During the Vietnam War, the Fed bought an increasing share of Treasury debt relative to GDP, caused the price of gold to rise in markets above $35 an ounce of gold that the Fed was mandated to keep, induced the Bretton Woods countries to agree to suspend redemption of currency into gold by ordinary people, allowed redemption only by other central banks in Bretton Woods, and led to these other central banks buying up the US dollars to hold as excess reserves. This imported the US inflation into those other countries. It continued until France began cashing in US dollars for gold in 1971 and that ended the gold standard as Nixon closed the gold window at the Treasury. The Fed was not independent then.
Inflation rate targeting started in the 1978 Act was carried out by Volcker after Carter fired Miller after 11 months since inflation was still rising. Volcker succeeded in carrying out the 1983 target of 3% inflation, as stipulated in the 1978 Act (which stipulated 0% inflation from 1988 onwards). The Fed was briefly independent then.

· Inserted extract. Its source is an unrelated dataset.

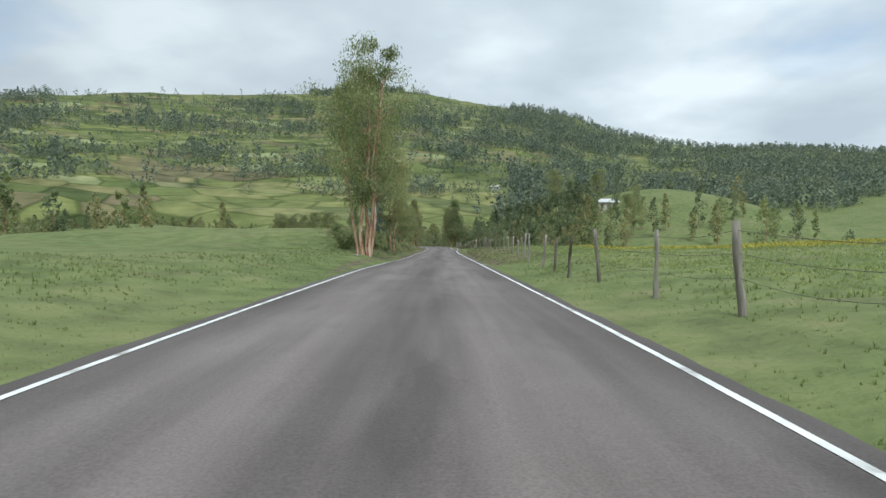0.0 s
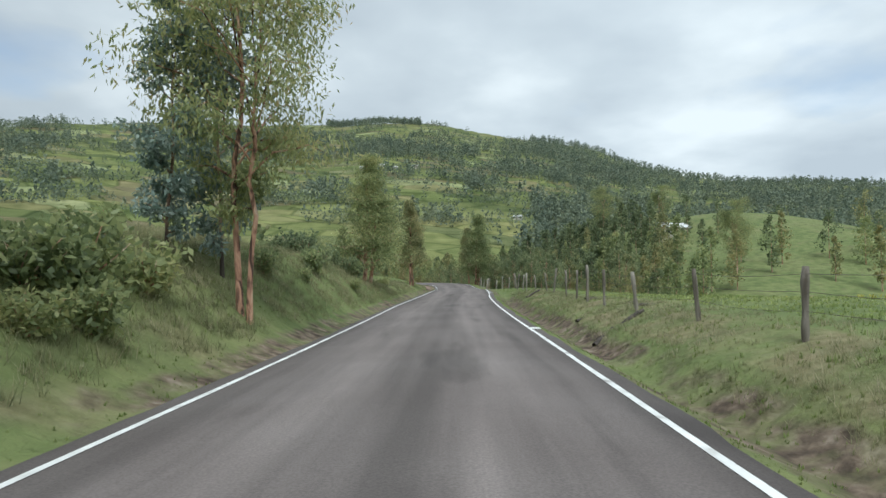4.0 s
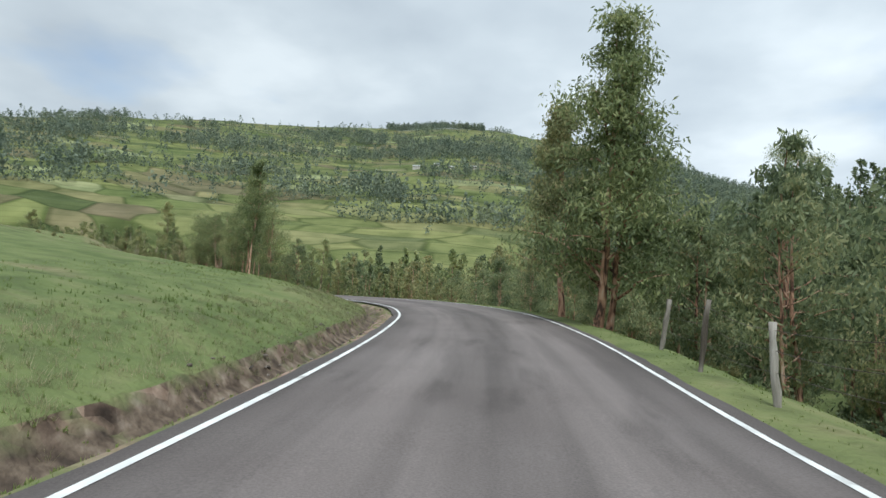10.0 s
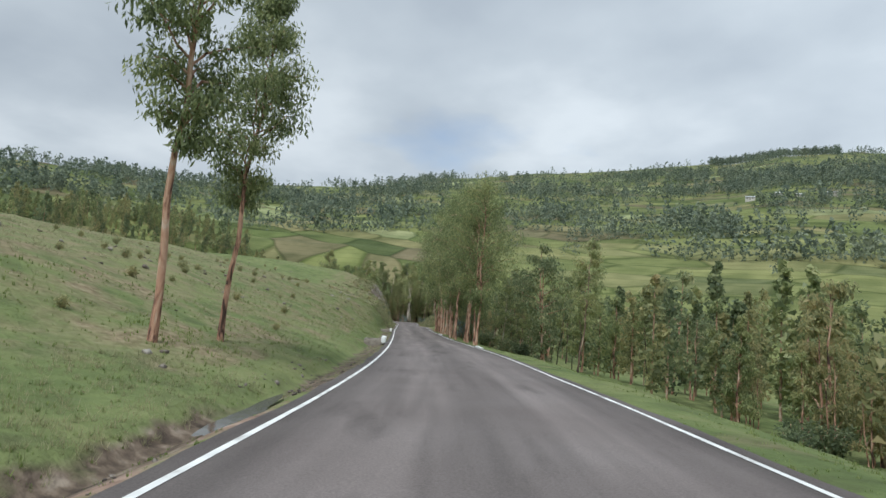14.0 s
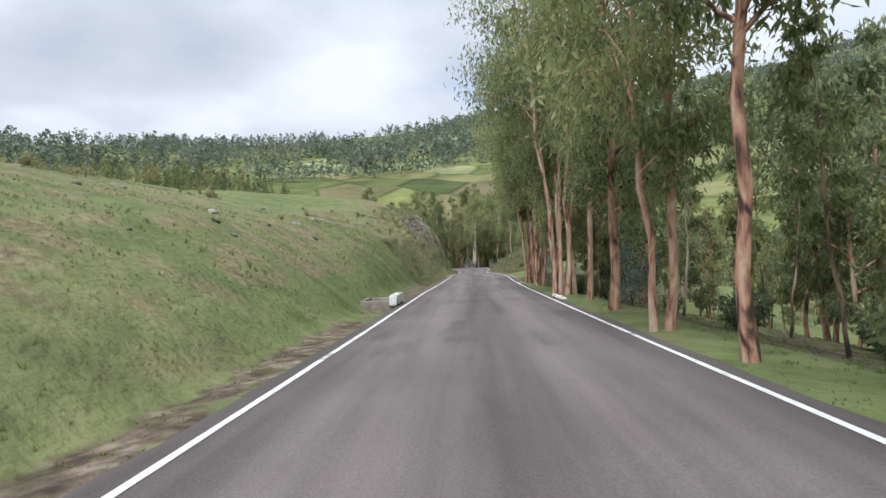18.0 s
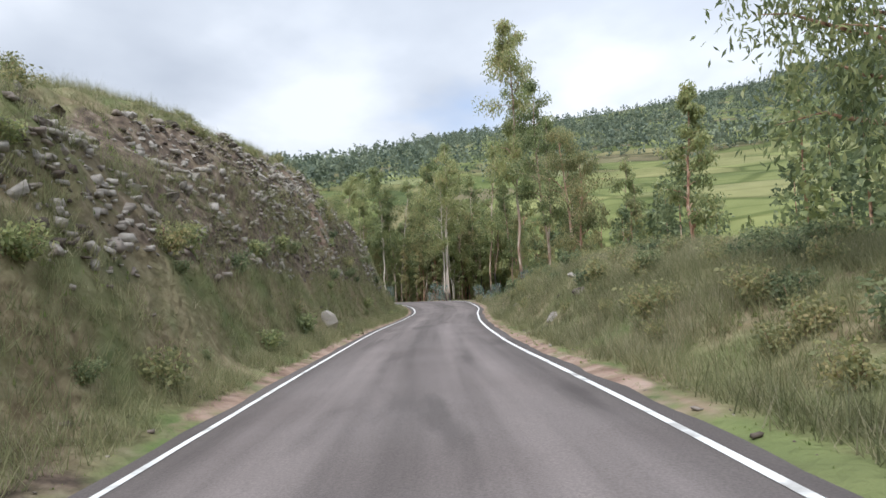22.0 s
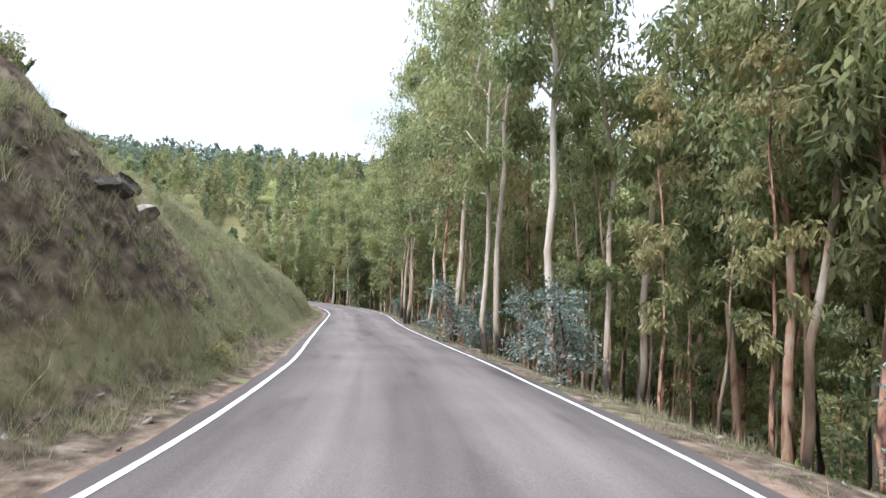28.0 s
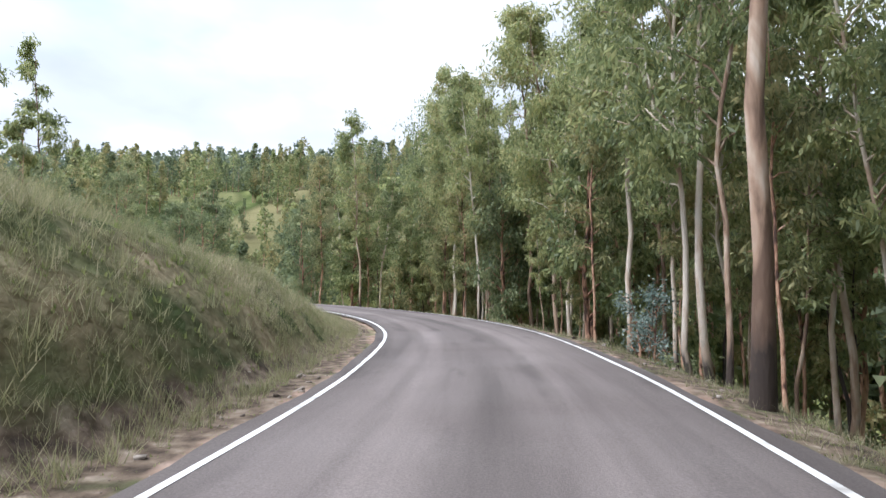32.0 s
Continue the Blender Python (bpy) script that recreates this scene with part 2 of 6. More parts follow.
    flat = n("ShaderNodeVectorMath"); flat.operation = 'MULTIPLY'; flat.inputs[1].default_value = (1, 1, 0)
    nt.links.new(wv.outputs[0], flat.inputs[0]); nt.links.new(flat.outputs[0], dist.inputs[0])
    dist.inputs[1].default_value = (-15, 450, 0)
    inside = n("ShaderNodeMapRange"); inside.inputs["From Min"].default_value, inside.inputs["From Max"].default_value = 165, 120
    nt.links.new(dist.outputs["Value"], inside.inputs[0])
    meadow = ramp(sepc.outputs[1], [(0.0, (0.165, 0.19, 0.075)), (0.4, (0.215, 0.23, 0.095)), (0.7, (0.25, 0.245, 0.115)), (0.92, (0.15, 0.17, 0.08))])
    meadow = mixed(1.0, mixed(1.0, mixed(1.0, meadow, fine, 'MULTIPLY'), hedge, 'MULTIPLY'), terrace, 'MULTIPLY')
    grass = mixed(inside.outputs[0], grass, meadow)
    # bare soil and rock on steep ground
    geo = n("ShaderNodeNewGeometry")
    nz = n("ShaderNodeSeparateXYZ"); nt.links.new(geo.outputs["True Normal"], nz.inputs[0])
    rough_edge = noise_tex(1.3, 6)
    addn = n("ShaderNodeMath"); addn.operation = 'MULTIPLY_ADD'; addn.inputs[1].default_value = 0.75
    nt.links.new(rough_edge.outputs[0], addn.inputs[0]); nt.links.new(nz.outputs[2], addn.inputs[2])
    steep = n("ShaderNodeMapRange")
    steep.inputs["From Min"].default_value, steep.inputs["From Max"].default_value = 1.04, 0.90
    nt.links.new(addn.outputs[0], steep.inputs[0])
    soil = ramp(noise_tex(2.6, 8).outputs[0], [(0.3, (0.06, 0.046, 0.036)), (0.46, (0.17, 0.125, 0.095)), (0.60, (0.26, 0.20, 0.16)), (0.76, (0.36, 0.31, 0.26))])
    cells = n("ShaderNodeTexVoronoi"); cells.inputs["Scale"].default_value = 3.2
    nt.links.new(coord.outputs["Object"], cells.inputs["Vector"])
    cell_tone = n("ShaderNodeSeparateColor"); nt.links.new(cells.outputs["Color"], cell_tone.inputs[0])
    stone = ramp(cell_tone.outputs[0], [(0.0, (0.5, 0.47, 0.46)), (0.5, (0.95, 0.91, 0.88)), (1.0, (1.5, 1.45, 1.38))])
    soil = mixed(1.0, soil, stone, 'MULTIPLY')
    turf = n("ShaderNodeAttribute"); turf.attribute_name = "grassy"
    open_soil = n("ShaderNodeMath"); open_soil.operation = 'MULTIPLY_ADD'; open_soil.inputs[1].default_value = -1.0
    open_soil.use_clamp = True
    nt.links.new(turf.outputs["Fac"], open_soil.inputs[0]); nt.links.new(steep.outputs[0], open_soil.inputs[2])
    base = mixed(open_soil.outputs[0], grass, soil)
    dried = n("ShaderNodeAttribute"); dried.attribute_name = "dry"
    dn = n("ShaderNodeMath"); dn.operation = 'MULTIPLY_ADD'; dn.inputs[1].default_value = 1.2
    nt.links.new(noise_tex(0.7, 6).outputs[0], dn.inputs[0]); nt.links.new(dried.outputs["Fac"], dn.inputs[2])
    dm = n("ShaderNodeMapRange"); dm.inputs["From Min"].default_value, dm.inputs["From Max"].default_value = 0.85, 1.2
    nt.links.new(dn.outputs[0], dm.inputs[0])
    base = mixed(dm.outputs[0], base, straw)
    bare = n("ShaderNodeAttribute"); bare.attribute_name = "bare"
    bn = n("ShaderNodeMath"); bn.operation = 'MULTIPLY_ADD'; bn.inputs[1].default_value = 1.1
    nt.links.new(rough_edge.outputs[0], bn.inputs[0]); nt.links.new(bare.outputs["Fac"], bn.inputs[2])
    bm_ = n("ShaderNodeMapRange"); bm_.inputs["From Min"].default_value, bm_.inputs["From Max"].default_value = 0.85, 1.15
    nt.links.new(bn.outputs[0], bm_.inputs[0])
    earth = ramp(noise_tex(3.4, 9).outputs[0], [(0.34, (0.06, 0.046, 0.036)), (0.45, (0.11, 0.083, 0.062)), (0.56, (0.175, 0.135, 0.10)), (0.70, (0.28, 0.23, 0.18))])
    base = mixed(bm_.outputs[0], base, earth)
    sandy = n("ShaderNodeAttribute"); sandy.attribute_name = "sandy"
    sand = ramp(noise_tex(2.2, 9).outputs[0], [(0.28, (0.15, 0.10, 0.075)), (0.5, (0.30, 0.21, 0.16)), (0.75, (0.42, 0.32, 0.26))])
    sn = n("ShaderNodeMath"); sn.operation = 'MULTIPLY_ADD'; sn.inputs[1].default_value = 0.8
    nt.links.new(rough_edge.outputs[0], sn.inputs[0]); nt.links.new(sandy.outputs["Fac"], sn.inputs[2])
    sm = n("ShaderNodeMapRange"); sm.inputs["From Min"].default_value, sm.inputs["From Max"].default_value = 0.8, 1.0
    nt.links.new(sn.outputs[0], sm.inputs[0])
    base = mixed(sm.outputs[0], base, sand)
    nt.links.new(base, b.inputs["Base Color"])
    b.inputs["Roughness"].default_value = 0.95
    b.inputs["Specular IOR Level"].default_value = 0.15
    bmp = n("ShaderNodeBump"); bmp.inputs["Strength"].default_value = 0.8; bmp.inputs["Distance"].default_value = 0.12
    nt.links.new(noise_tex(5.0, 8).outputs[0], bmp.inputs["Height"]); nt.links.new(bmp.outputs[0], b.inputs["Normal"])
    return m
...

This period of stability was ended with the terrorist attacks in 2001. Greenspan printed enough money to drive the short term market interest rates below the inflation rate for three years. Inflation steadily rose from 1% to 4% from 2002-2004, and then the Fed decided to quickly raise interest rates to “normalize” them: that is to make them higher than the inflation rate to yield a positive real interest rate. The Fed was not independent then.
The sudden unexpected increase in interest rates caused the 2008 financial collapse. Then the Fed again began printing so much money to finance the banking crisis Treasury expenditure that the Fed also began sterilizing freshly printed money by inducing banks to keep it as reserves by paying interest on reserves. This diverted the inflation tax revenue from the US Treasury (taxpayers) to private banks (a special interest group adversely affected by the bank panic). The Fed was not independent then.
In 2012 the Fed created a 2% inflation rate target in direct violation of the 1978 Act. It had printed so much money for so long with a 2% target murmured throughout central banks that the Fed did not bother to mention that this was illegal by US statutory Congressional law. The Fed was not independent then. Today, after printing so much money to finance Treasury spending during the pandemic, inflation is still high but falling. The Fed actively supported Treasury spending by increasing the inflation tax and allowing the President and Congress to avoid raising statutory taxes or to reduce spending. The Fed was not independent then or now.